Last updated: 03:41 PM ET, Mon November 07 2016

REPORT: GE Investigating Engine Parts Following Plane Fire in Chicago

Impacting Travel Donald Wood November 07, 2016

REPORT: GE Investigating Engine Parts Following Plane Fire in Chicago

Photo: American Airlines Flight 383 on fire at O'Hare International Airport. (Photo via @jessicabrook30)

On Saturday, a letter was revealed that General Electric sent to all air carriers saying it was seeking to remove an engine part from service after an American Airlines plane caught fire last week.

According to, the letter from General Electric said there is a limited number of engine parts that have a material anomaly which is believed to be one of the causes of the American Airlines fire at Chicago's O'Hare International Airport in October.

The incident took place on Oct. 28 when American Airlines Flight 383 from Chicago to Miami was forced to abort takeoff due to an engine failure. Pieces of the engine which broke off caused a fuel leak that resulted in a fire, but thankfully no passengers were seriously injured.

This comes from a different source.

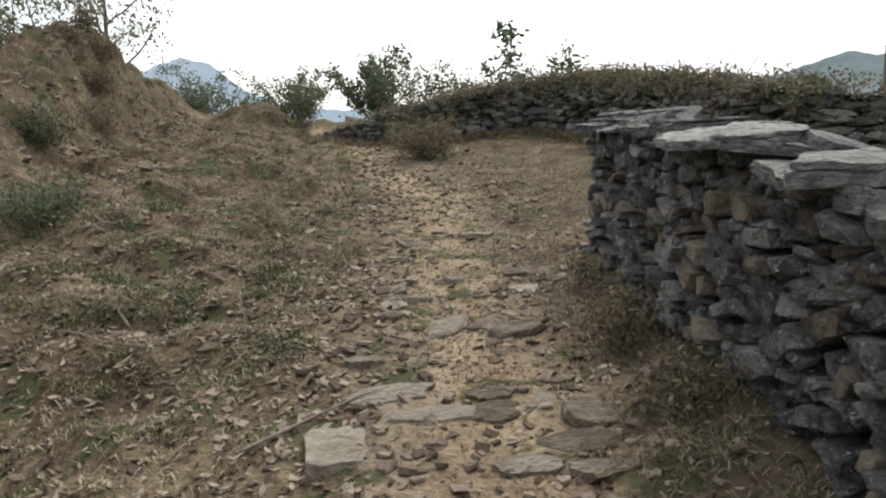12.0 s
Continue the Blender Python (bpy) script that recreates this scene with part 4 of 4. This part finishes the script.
# larger slabs within the path and along its other edge
slabs = [(0.41, 5.56, 0.4, 0.26), (0.05, 5.37, 0.43, 0.14), (0.42, 4.6, 0.44, 0.3), (-0.05, 4.63, 0.36, 0.26), (0.08, 6.34, 0.26, 0.15), (0.56, 6.45, 0.2, 0.16), (0.34, 8.33, 0.2, 0.2),
         (0.82, 12.76, 0.4, 0.15), (0.81, 12.5, 0.3, 0.13), (0.8, 12.21, 0.28, 0.14), (0.83, 11.68, 0.22, 0.15), (0.79, 10.17, 0.26, 0.2), (-0.02, 10.69, 0.38, 0.17),
         (0.26, 10.49, 0.26, 0.14), (0.18, 10.3, 0.34, 0.15)]
slabs += [(0.43, 13.28, 0.24, 0.16), (0.46, 13.58, 0.2, 0.11), (0.86, 13.23, 0.26, 0.22), (0.83, 12.91, 0.36, 0.24), (0.41, 14.74, 0.24, 0.11), (0.23, 12.88, 0.38, 0.15),
          (1.12, 17.36, 0.36, 0.14), (1.05, 17.05, 0.3, 0.16), (0.53, 15.65, 0.24, 0.12), (0.8, 15.0, 0.24, 0.12), (0.53, 15.08, 0.26, 0.14), (0.73, 14.76, 0.17, 0.15),
          (0.41, 14.63, 0.36, 0.13), (1.0, 18.5, 0.33, 0.15), (0.45, 18.37, 0.28, 0.16), (0.16, 16.69, 0.15, 0.1)]
for x, y, w, d in kerbs:
    set_stone("edge_stone", r.choice(kerb_set), trs(x, y, top_of(x + 0.08, y) - (0.03 if y < 10 else 0.037), r.gauss(0.03, 0.05), r.gauss(0, 0.05), r.gauss(0, 0.1), w * 1.25, d * 1.3, 0.11), paving)
for x, y, w, d in slabs:
    set_stone("slab", r.choice(kerb_set if r.random() < 0.3 else path_plates), trs(x, y, top_of(x, y) - 0.028, r.gauss(0.06, 0.06), r.gauss(0, 0.06), r.gauss(0, 0.14), w * 1.15, d * 1.2, 0.1), paving)
placed = kerbs + slabs + [(-0.48, 5.32, 0.36, 0.34), (-0.45, 4.92, 0.34, 0.28), (-0.52, 8.44, 0.28, 0.36), (-0.54, 10.88, 0.28, 0.38)]


def free(x, y, w, d):
    return not any(abs(x - b[0]) < (w + b[2]) * 0.42 and abs(y - b[1]) < (d + b[3]) * 0.42 for b in placed)


y = 0.4
while y < 17.4:
    d = r.uniform(0.06, 0.16) if y < 9 else r.uniform(0.08, 0.18)
    xl, xr = float(path_left(y)), float(path_right(y))
    keep = float(np.interp(y, [0, 8.2, 8.5, 9.7, 10, 12.4, 13.2, 14, 16, 17.4], [0.85, 0.8, 0.2, 0.2, 0.95, 0.92, 0.5, 0.2, 0.14, 0.08]))
    x = xl + r.uniform(0.1, 0.2)
    if y > 3 and r.random() < (0.9 if y < 13 else 0.4):
        w = r.uniform(0.16, 0.34)
        ed = d * r.uniform(1.0, 1.4) + (0.03 if y > 9 else 0)
        if free(xl + w / 2, y + d / 2, w, ed):
            set_stone("edge_stone", r.choice(kerb_set if r.random() < 0.6 else path_plates),
                      trs(xl + w / 2 - 0.03, y + d / 2, top_of(xl + w / 2 + 0.05, y + d / 2) - 0.03, r.gauss(0, 0.06), r.gauss(0, 0.06),
                          r.gauss(0, 0.16), w * 1.1, ed * 1.1, 0.11), paving)
        x = xl + w - 0.02
    while x < xr:
        w = r.uniform(0.1, 0.28) * r.choice((1, 1, 1.7)) if y < 9 else r.uniform(0.1, 0.34)
        if r.random() < keep and free(x + w / 2, y + d / 2, w, d):
            z = top_of(x + w / 2, y + d / 2)
            m = trs(x + w / 2, y + d / 2 + r.gauss(0, 0.025), z - (0.034 if y < 9.8 else 0.026) + r.gauss(0, 0.012), r.gauss(0.12, 0.12), r.gauss(0, 0.08),
                    r.gauss(0, 0.28 if y < 9 else 0.4), w * 1.2, d * r.uniform(0.8, 1.7), 0.1)
            if 3.0 < y < 9 and owned < 260:
                set_stone("slab", r.choice(path_plates), m, paving)
                owned += 1
            else:
                heap.add(r.choice(fill_arr), m)
        x += w * 0.98
    y += d * 0.98
ob = part("slab_fill", heap.mesh("slab_fill", PAVING_FILL), None, paving)
ob["kind"] = "stuff"

# ---- rubble, chips, litter and grass ----
g = np.random.RandomState(9)
rub_arr = [arrays_of(m) for m in rubble_set]


def strew(name, label, n, xs, ys, lo, hi, seed, flat=0.5):
    r3 = random.Random(seed)
    h = Heap()
    zs = height(xs, ys)
    for x, y, z in zip(xs, ys, zs):
        s = lo + (hi - lo) * r3.random() ** 2.2
        h.add(r3.choice(rub_arr), trs(x, y, z + s * 0.1, r3.gauss(0, 0.3), r3.gauss(0, 0.3), r3.uniform(0, 6.3),
                                      s * r3.uniform(0.8, 1.6), s, s * flat * r3.uniform(0.6, 1.3)))
    return tagged(new(name, h.mesh(name, RUBBLE)), label, "rubble", kind="stuff")


ys = g.uniform(1.0, 9.5, 2600)
xs = path_left(ys) - 0.02 - np.abs(g.normal(0, 0.36, 2600))
strew("rubble", "broken grey and brown stones in the gully", 2600, xs, ys, 0.02, 0.11, 1)
ys = g.uniform(4, 24, 5000)
xs = path_left(ys) - 0.1 - g.uniform(0, 1, 5000) ** 1.3 * 3.6
strew("stone_chips", "small flat stone chips strewn over the slope", 5000, xs, ys, 0.015, 0.07, 2, 0.3)
ys = g.uniform(19, 28, 1500)
xs = g.uniform(-5.6, -2.2, 1500)
strew("mound_stones", "small stones weathering out of the earth mound", 1500, xs, ys, 0.02, 0.11, 4, 0.5)
ys = g.uniform(1, 17, 2400)
xs = path_left(ys) + (path_right(ys) - path_left(ys) + 0.25) * g.uniform(0, 1, 2400)
strew("path_gravel", "small stones and grit between the paving slabs", 2400, xs, ys, 0.01, 0.05, 3, 0.5)

ys = g.uniform(11, 25, 2600)
xs = path_left(ys) - 0.3 + g.uniform(0, 1, 2600) * 1.7
strew("trail_chips", "flat stone chips trodden into the dusty trail", 2600, xs, ys, 0.015, 0.075, 6, 0.3)


def scatter(n, xf, y0, y1, clump, seed):
    """Roots in clumps; xf gives x from y and a number from 0 to 1."""
    gg = np.random.RandomState(seed)
    k = gg.randint(0, max(1, n // clump), n)
    cy = gg.uniform(y0, y1, max(1, n // clump))
    cu = gg.uniform(0, 1, max(1, n // clump))
    y = cy[k] + gg.normal(0, 0.05, n)
    x = xf(cy[k], cu[k]) + gg.normal(0, 0.05, n)
    return x, y, height(x, y)


def grass(name, label, n, xf, y0, y1, clump, high, wide, lean, material, seed):
    x, y, z = scatter(n, xf, y0, y1, clump, seed)
    return tagged(new(name, blades(name, x, y, z, high, wide, lean, material, seed)), label, "grass", kind="stuff")


verge_x = lambda y, u: path_right(y) + 0.02 + 0.08 * (1 - u) + (wall_x(y) - path_right(y) - 0.05) * u
grass("verge_grass", "matted brown dry grass on the verge", 15000, verge_x, 0.5, 17.2, 22, 0.06, 0.0055, 1.8, BROWN_GRASS, 1)
grass("straw_grass", "straw-coloured dry grass on the verge", 15000, verge_x, 0.5, 12, 14, 0.075, 0.0038, 1.9, DRY_GRASS, 2)
grass("verge_green", "sparse green grass tufts on the verge", 8000, verge_x, 0.8, 15, 40, 0.055, 0.005, 1.2, GREEN_GRASS, 3)
bank_x = lambda y, u: bank_foot(y) + 0.25 - u * 3.2
grass("bank_grass", "dry yellow grass on the earth bank", 34000, bank_x, 1.5, 28, 14, 0.075, 0.006, 1.5, DRY_GRASS, 4)
grass("bank_green", "olive green grass on the earth bank", 35000, bank_x, 1.5, 20, 40, 0.07, 0.007, 1.2, GREEN_GRASS, 5)
grass("bank_brown", "withered brown growth on the earth bank", 28000, bank_x, 1.5, 28, 26, 0.07, 0.007, 1.6, BROWN_GRASS, 15)
slope_x = lambda y, u: path_left(y) - 0.35 - u * 3.0
grass("slope_grass", "short dry grass on the open slope", 50000, slope_x, 5, 29, 16, 0.05, 0.006, 1.7, DRY_GRASS, 6)
grass("slope_green", "short olive grass on the open slope", 46000, slope_x, 5, 28, 90, 0.05, 0.006, 1.3, GREEN_GRASS, 7)
grass("slope_brown", "withered brown grass on the open slope", 28000, slope_x, 5, 29, 22, 0.035, 0.009, 1.6, BROWN_GRASS, 16)
crest_x = lambda y, u: path_right(y) - 0.7 + u * 3.2
grass("crest_grass", "short dry grass beyond the wall's end", 18000, crest_x, 16.8, 29, 14, 0.045, 0.007, 1.4, DRY_GRASS, 8)
grass("crest_brown", "withered brown grass beyond the wall's end", 18000, crest_x, 15.8, 29, 20, 0.035, 0.009, 1.4, BROWN_GRASS, 17)
grass("field_grass", "tall yellow-green grass in the walled field", 15000, lambda y, u: 2.3 + u * 5.2, 9.5, 17.8, 14, 0.22, 0.009, 0.7, GREEN_GRASS, 9)
grass("field_straw", "dry straw-coloured grass in the walled field", 14000, lambda y, u: 2.1 + u * 6.0, 7, 18, 14, 0.16, 0.008, 0.9, DRY_GRASS, 10)
grass("path_tufts", "small green tufts between the slabs", 2500, lambda y, u: path_left(y) + (path_right(y) - path_left(y)) * u, 1, 17, 18, 0.03, 0.006, 1.2, GREEN_GRASS, 11)
grass("path_straw", "dry straw trodden between the slabs", 8000, lambda y, u: path_left(y) + (path_right(y) - path_left(y)) * u, 1, 20, 9, 0.03, 0.005, 2.0, DRY_GRASS, 18)

gg = np.random.RandomState(12)
yl = 9 + 9 * gg.uniform(0, 1, 5000)
xl_ = path_left(yl) - 0.05 - gg.uniform(0, 1, 5000) ** 1.2 * 2.6
tagged(new("bark_litter", flakes("bark_litter", xl_, yl, height(xl_, yl) + 0.01, 0.026, LITTER, 3)), "larger pale dry leaves strewn over the slope", "leaves", kind="stuff")
yl = gg.uniform(5, 27, 14000)
xl_ = path_left(yl) + 0.1 - gg.uniform(0, 1, 14000) ** 1.2 * 3.6
tagged(new("leaf_litter", flakes("leaf_litter", xl_, yl, height(xl_, yl) + 0.01, 0.025, LITTER, 1)), "dry brown fallen leaves and bark flakes", "leaves", kind="stuff")
yl = gg.uniform(0.8, 22, 13000)
xl_ = path_left(yl) + gg.uniform(0, 1, 13000) ** 0.7 * (np.minimum(wall_x(yl), 2.4) - path_left(yl) - 0.02)
tagged(new("path_litter", flakes("path_litter", xl_, yl, height(xl_, yl) + 0.008, 0.015, LITTER, 2)), "dry leaves lying on path and verge", "leaves", kind="stuff")

# brambles that have overgrown the far wall
bram = np.random.RandomState(33)
roots = []
for k in range(700):
    s = far_len * bram.uniform(0.12, 0.92)
    x, y, zb, zt, a = far_at(s)
    off = bram.uniform(-0.35, 0.12)
    roots.append((x - math.sin(a) * off, y + math.cos(a) * off, zt + bram.uniform(-0.25, 0.1) * (1 if off > 0 else 0.3)))
tagged(new("bramble", leaf_cloud("bramble", roots, 0.06, 9000, 0.05, LEAF_DRY, 34)), "withered brown bramble leaves over the field wall", "bramble", kind="stuff")
tagged(new("bramble_green", leaf_cloud("bramble_green", roots[::3], 0.08, 3500, 0.05, LEAF, 35)), "dark green bramble leaves over the field wall", "bramble", kind="stuff")
fu = np.random.RandomState(36).uniform(0, far_len, 9000)
fp = np.array([far_at(v) for v in fu])
fo = np.random.RandomState(37).uniform(0.02, 0.4, 9000)
fx2, fy2 = fp[:, 0] - np.sin(fp[:, 4]) * fo, fp[:, 1] + np.cos(fp[:, 4]) * fo
tagged(new("wall_foot_grass", blades("wall_foot_grass", fx2, fy2, height(fx2, fy2), 0.14, 0.008, 1.0, BROWN_GRASS, 38)), "brown grass at the foot of the field wall", "grass", kind="stuff")

# brushwood laid along the far wall's top
br = random.Random(15)
heap = Heap()
for k in range(1700):
    s = br.uniform(0.32, 0.86) * far_len
    x, y, zb, zt, a = far_at(s)
    d = br.uniform(0.1, 0.45)
    px, py = x + math.sin(a) * d, y - math.cos(a) * d
    line = limb_line(br, (px, py, zt + br.uniform(-0.08, 0.05)), (math.cos(a + br.gauss(0, 0.6)), math.sin(a + br.gauss(0, 0.6)), br.gauss(0.1, 0.2)), br.uniform(0.2, 0.55), 0.3, 4, -0.12)
    heap.add(tube_arrays(line, [0.007, 0.006, 0.005, 0.003, 0.0015], 4), Matrix.Identity(4))
tagged(new("brushwood", heap.mesh("brushwood", TWIG)), "tangled dry thorny branches along the field wall's top", "brushwood", kind="stuff")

A General Electric spokesman named Rick Kennedy confirmed the company is in the early stages of an intense investigation, and officials from the United States National Transportation Safety Board are also involved in the case.

While NTSB investigators have not assigned blame for the plane fire, they did reveal that a “stage 2 disk in the engine” showed signs of cracking. The material which made up the disk likely indicated a manufacturing defect, causing the decision to remove the engine part from service.

General Electric has stressed the reliability of the CF6 engines—like those used on American Airlines Flight 383—which have flown more than 400 million hours since the 1970s.

A spokesman for American Airlines revealed that none of the company's aircraft in operation had the additional parts that GE referred to in the letter, but said the airline is working with the NTSB to further examine the incident.